Personally, if I read one more article that says, “Women are all about relationships,” I think I’ll choke. Relationships is such a mushy word, don’t you think? On one level, it’s mushy-gooey- it sounds as if women go around desperately looking for someone to be nice to them. On another level, it’s mushy-ambiguous: one poor, hardworking word has to cover our connection to our spouse or best friend, a work acquaintance, or a sales clerk in the department store.
While I don’t want to get mired in the relationship swamp, I do think it’s fair to say that women are more likely than men to think that people are the most important and interesting element in life. To them, it’s self-evident that when you come right down to it, it’s all about people.
Baby girls only three days old sustain eye contact with adults twice as long as newborn boys. As early as four months, girls can distinguish facial features and tell the difference between photos of people they know and people of strangers- while boys can’t. As we get older, these tendencies remain in place. A study conducted among teenagers used a stereoscopic headset to lash simultaneously a different image to each eye. One eye saw an object, the other a person; it was up to the brain to decide what it had seen. Consistent with everything else we know about them, girls more frequently reported seeing the person, while boys saw the object.
This difference in orientation extends to the external, beyond perception and focus; it’s behavioral as well. I think few of us would be surprised to learn that when video cameras were placed in a college cafeteria, researchers learned that college girls talked mostly about the people in their life, while boys were more likely to talk about sports, politics, tests and class work.
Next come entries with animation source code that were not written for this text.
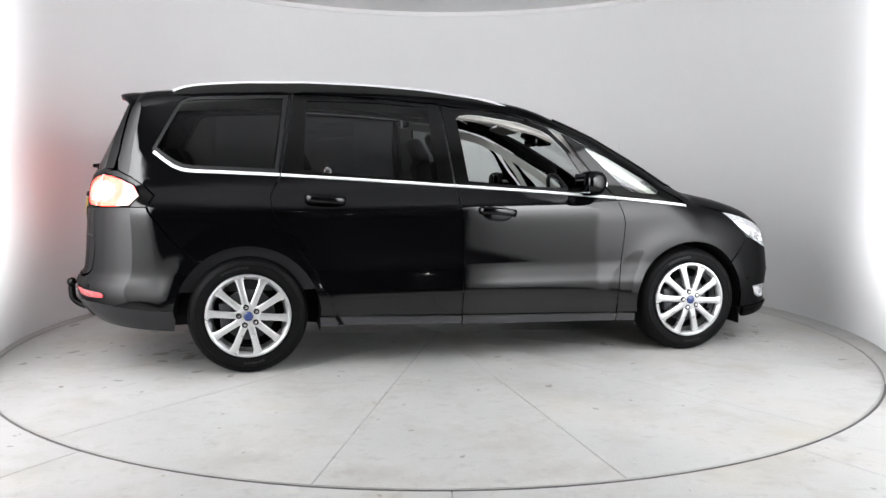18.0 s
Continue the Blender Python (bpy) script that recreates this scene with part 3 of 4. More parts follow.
ARCH_F = arc(FW, 0.335, 0.398, 40, 188, 22)
fender = L((1.974, 0.751)) + ARCH_F + L((1.098, 0.282), (0.972, 0.284)) + L(*DOOR_F[::-1][1:]) + L(belt(1.15, -0.008), belt(1.3, -0.008), belt(1.44, -0.008)) \
    + T((1.475, -0.806), (1.62, -0.803), (1.79, -0.796)) + [(2.014, 0.823), (2.054, 0.788)]
pair("front_wing", fender, PAINT, car, "gloss black front wing over the wheel")

DITCH = [(x, -0.57) for x in (-1.93, -1.6, -1.2, -0.8, -0.4, 0.0, 0.25, 0.42)]
WS = [(0.48, -0.575), (0.53, -0.612), (0.58, -0.63), (0.69, -0.646), (0.9, -0.668), (1.10, -0.686), (1.26, -0.698), (1.40, -0.711), (1.45, -0.73)]


def SL(*pts):
    return [shoulder(x, float(width(x, z)), z) for x, z in pts]


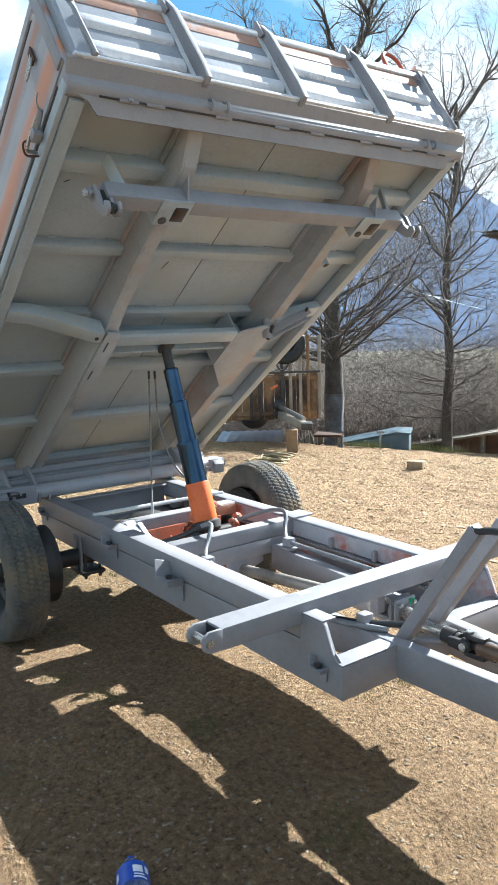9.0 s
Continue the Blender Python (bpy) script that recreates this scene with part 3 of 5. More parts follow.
# hydraulic hoses and pipes
near_hose = T("hydraulic_hose", tube(curve_points([(-0.95, 1.09, 0.545), (-0.87, 1.17, 0.585), (-0.80, 1.225, 0.632), (-0.735, 1.235, 0.652), (-0.69, 1.20, 0.62), (-0.64, 1.14, 0.565), (-0.565, 1.105, 0.545), (-0.40, 1.09, 0.528), (-0.1, 1.075, 0.522), (0.22, 1.10, 0.52), (0.40, 1.22, 0.50)], 10), 0.0108, 10), HOSE_GREY, "paint-dusted hydraulic hose looped over a cross member")
S("hose_end", tube(curve_points([(-0.955, 1.085, 0.543), (-0.87, 1.17, 0.585), (-0.80, 1.225, 0.632)], 8), 0.0122, 10), HOSE_AND_SHADE, near_hose, "bare black end of the hose")
T("hydraulic_hose", tube(curve_points([(-0.93, 1.50, 0.58), (-0.86, 1.58, 0.615), (-0.77, 1.64, 0.645), (-0.69, 1.65, 0.645), (-0.63, 1.60, 0.58), (-0.555, 1.56, 0.545), (-0.40, 1.58, 0.53), (-0.1, 1.60, 0.522), (0.25, 1.60, 0.52)], 10), 0.0108, 10), HOSE_GREY, "paint-dusted hydraulic hose looped over a cross member")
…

Knowing that women put people first changes the way marketing should work. Currently, sales efforts are product based (features and benefits, anyone?). Loyalty programs are based on stuff (points, miles, perks). Most advertising promotes a thing instead of how that thing relates to people. If women are interested in people, not things, how can your marketing take advantage of this fact (and get ahead of your competition in marketing to women)?